Nedim Şener, söylediğine göre “çocukken” camiye gitmiş. İbadetin “gizli yapılması” gerektiğini öğrenmiş. Bu 1930’lu yıllara takılan modellerin bir hususiyeti var; ibadetin gizli yapılması hususu. Bunların kafasından birisi Cuma namazını da evinde “gizli” olarak kılıyormuş.

Benim tuhafıma giden o programda akl-ı selim birisi “yahu beyler, tasavvuf bir mizaç meselesidir.
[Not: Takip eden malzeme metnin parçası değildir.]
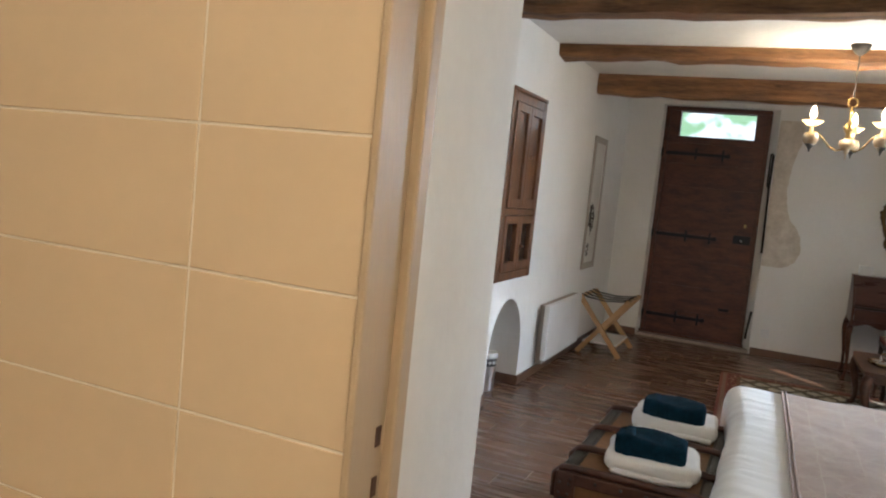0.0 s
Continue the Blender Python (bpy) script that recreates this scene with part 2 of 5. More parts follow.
def rug_material(x0, y0, x1, y1):
    m, t, b, wear = cloth_base("rug_pile", 0.95, 0.0, 160, 0.8)
    co, xyz = coords_of(t, "Object")
    x, y = xyz[0], xyz[1]
    inner = 0.155
    edge = calc(t, "MINIMUM", calc(t, "MINIMUM", calc(t, "SUBTRACT", x, x0), calc(t, "SUBTRACT", x1, x)), calc(t, "MINIMUM", calc(t, "SUBTRACT", y, y0), calc(t, "SUBTRACT", y1, y)))
    wob = t.nodes.new("ShaderNodeTexNoise")
    wob.inputs["Scale"].default_value, wob.inputs["Detail"].default_value = 22, 3
    t.links.new(co, wob.inputs["Vector"])
    wsp = t.nodes.new("ShaderNodeSeparateColor")
    t.links.new(wob.outputs["Color"], wsp.inputs[0])
    x = calc(t, "ADD", x, calc(t, "MULTIPLY", calc(t, "SUBTRACT", wsp.outputs[0], 0.5), 0.085))
    y = calc(t, "ADD", y, calc(t, "MULTIPLY", calc(t, "SUBTRACT", wsp.outputs[1], 0.5), 0.085))
    a1, a2 = math.atan2(0.19, 0.235), -math.atan2(0.19, 0.235)
    l1 = line_of(t, x, y, a1, 0.148, 0.046)
    l2 = line_of(t, x, y, a2, 0.148, 0.046)
    lat = calc(t, "MAXIMUM", l1, l2)
    vor = t.nodes.new("ShaderNodeTexVoronoi")
    vor.inputs["Scale"].default_value = 26
    t.links.new(co, vor.inputs["Vector"])
    field = blend(t, wear, (0.50, 0.455, 0.345), (0.30, 0.265, 0.185))
    field = blend(t, lat, field, (0.095, 0.072, 0.042))
    flower = calc(t, "LESS_THAN", vor.outputs["Distance"], 0.33)
    bord = blend(t, flower, (0.15, 0.042, 0.028), (0.36, 0.245, 0.15))
    # bands of the border from the edge inwards
    for lo, hi, c in ((0.0, 0.022, (0.20, 0.065, 0.045)), (0.022, 0.05, (0.22, 0.135, 0.09)), (0.05, 0.062, (0.21, 0.06, 0.045)), (0.128, 0.155, (0.16, 0.085, 0.045))):
        k = calc(t, "MULTIPLY", calc(t, "GREATER_THAN", edge, lo), calc(t, "LESS_THAN", edge, hi))
        bord = blend(t, k, bord, c)
    t.links.new(blend(t, calc(t, "GREATER_THAN", edge, inner), bord, field), b.inputs["Base Color"])
    return m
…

Önce İslamî bilgiler alınır daha sonra tasavvuf tatbik edilir. Tasavvuf bir nezaket kazanma metodudur” demedi.

Ersan Şen, yüksek perdeden kesip-biçiyor ama partili dönemde milletin maruz kaldığı inanç zulmüne hiç temas etmiyor. Ağzında sakız olarak tekrar ettiği “kurucu iradeden” dem vuruyor.

Toplumun dinamiğini temin eden, huzurun kaynağı olan, müşterek hayatın özünü teşkil eden inancımızın tatbik sahası olan Kur’an iklimini “tehdit” olarak görüyor.
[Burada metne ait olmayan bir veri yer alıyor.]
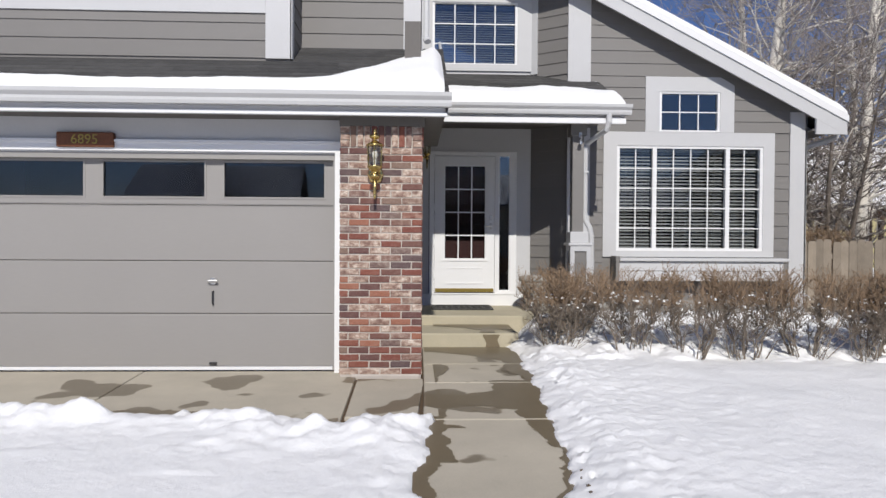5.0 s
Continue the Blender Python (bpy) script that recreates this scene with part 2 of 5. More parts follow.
def box(bm, x0, x1, y0, y1, z0, z1, bevel=0.0):
    v = [bm.verts.new((x, y, z)) for z in (z0, z1) for y in (y0, y1) for x in (x0, x1)]
    f = [bm.faces.new([v[i] for i in q]) for q in ((0, 2, 3, 1), (4, 5, 7, 6), (0, 1, 5, 4), (1, 3, 7, 5), (3, 2, 6, 7), (2, 0, 4, 6))]
    if bevel:
        bmesh.ops.bevel(bm, geom=list({e for q in f for e in q.edges}), offset=bevel, segments=2, affect="EDGES", profile=0.5)
    return bm


def boxes(*dims, bevel=0.0):
    bm = bmesh.new()
    for d in dims:
        box(bm, *d, bevel=bevel)
    return bm


def prism(pts, axis, a, b, bm=None):
    """A flat outline pushed from a to b along an axis: outline in (y, z) for x, (x, z) for y, (x, y) for z."""
    bm = bm or bmesh.new()
    put = {"x": lambda p, k: (k, p[0], p[1]), "y": lambda p, k: (p[0], k, p[1]), "z": lambda p, k: (p[0], p[1], k)}[axis]
    lo, hi = [bm.verts.new(put(p, a)) for p in pts], [bm.verts.new(put(p, b)) for p in pts]
    bm.faces.new(lo)
    bm.faces.new(hi[::-1])
    for i in range(len(pts)):
        j = (i + 1) % len(pts)
        bm.faces.new((lo[i], hi[i], hi[j], lo[j]))
    return bm


def lathe(profile, n=24, bm=None, at=(0, 0, 0)):
    """Turned shape from (radius, height) pairs; radius 0 closes it."""
    bm = bm or bmesh.new()
    rings = []
    for r, z in profile:
        if r < 1e-5:
            rings.append([bm.verts.new((at[0], at[1], at[2] + z))])
        else:
            rings.append([bm.verts.new((at[0] + r * cos(2 * pi * k / n), at[1] + r * sin(2 * pi * k / n), at[2] + z)) for k in range(n)])
    for p, q in zip(rings, rings[1:]):
        for k in range(n):
            c = (p[k % len(p)], p[(k + 1) % len(p)], q[(k + 1) % len(q)], q[k % len(q)])
            c = list(dict.fromkeys(c))
            if len(c) > 2:
                bm.faces.new(c)
    return bm


def tube(bm, pts, radii, n=6, flat=1.0):
    """A round or flattened tube along points."""
    pts = [Vector(p) for p in pts]
    if isinstance(radii, (int, float)):
        radii = [radii] * len(pts)
    rings, side = [], None
    for i, p in enumerate(pts):
        d = (pts[min(i + 1, len(pts) - 1)] - pts[max(i - 1, 0)]).normalized()
        ref = Vector((0, 0, 1)) if abs(d.z) < 0.95 else Vector((0, 1, 0))
        u = d.cross(ref).normalized() if side is None else (side - d * side.dot(d)).normalized()
        side = u
        w = d.cross(u)
        rings.append([bm.verts.new(p + (u * cos(2 * pi * (k + 0.5) / n) + w * sin(2 * pi * (k + 0.5) / n) * flat) * radii[i]) for k in range(n)])
    for p, q in zip(rings, rings[1:]):
        for k in range(n):
            bm.faces.new((p[k], p[(k + 1) % n], q[(k + 1) % n], q[k]))
    bm.faces.new(rings[0][::-1])
    bm.faces.new(rings[-1])
    return bm


def twigs(name, segs, n=3):
    """One mesh of many tapered sticks: (from, to, radius, end radius)."""
    vs, fs = [], []
    for a, b, ra, rb in segs:
        d = (b - a).normalized()
        u = d.cross(Vector((0.31, 0.17, 0.93) if abs(d.z) < 0.9 else (0.9, 0.3, 0.1))).normalized()
        w, k = d.cross(u), len(vs)
        for p, r in ((a, ra), (b, rb)):
            for i in range(n):
                c = 2 * pi * i / n
                vs.append(p + u * (r * cos(c)) + w * (r * sin(c)))
        for i in range(n):
            j = (i + 1) % n
            fs.append((k + i, k + j, k + n + j, k + n + i))
    me = bpy.data.meshes.new(name)
    me.from_pydata(vs, [], fs)
    me.update()
    return me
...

Tekrar edelim ve önemle belirtelim ki, tasavvufa mensup olmak asla iradeyi kiraya vermek değildir. İradeyi yerinde kullanmayı öğrenmektir.

Tasavvuf nezaketi öğrenmektir.

Tasavvuf insan-ı kamil olmanın zeminini hazırlar.

Ama unutmayayım, İslamî bilgiler zemini üzerine inşa edilir tasavvuf.

Bu ülkede İslamî zemin tek partili dönemde tahrip ve tahrif edildiğinden üzerine tasavvuf inşa edilememiştir. Ortalıkta görünen ve kendisine tarikat veya cemaat olarak ifade edilenlerin bir kısmı da içi boş kümeciklerdir.

Tasavvufu yaşamanın en temel şartı, önce İslamî bilgilerin verilmesi ve yaşanmasıdır. İslami bilgilerin verilmesi tek partili dönemde mümkün olmamış, 1950’den sonra milletimiz, bağrından çıkardığı isimsiz kahramanlar sayesinde öğrenmeye başlamış fakat bu teşebbüs 163. madde (TCK) ile kırılmıştır. Ersan Şen tekrar 163. Maddenin geri gelmesini talep ediyor.

İslam dünyasının reisi Türkiye Türklüğüdür. Bütün tahribata ve tahrifata rağmen Türkiye Türklüğü dirilmekte ve şaha kalkmaktadır.

Türk milleti aslî hüviyetine kavuşmak hususunda hızla yol almaya devam etmektedir.

Hiçbir dâhili ve harici ihanet, İslam dünyasının ümidi olan Türk milletini bu yoldan alıkoyamayacaktır.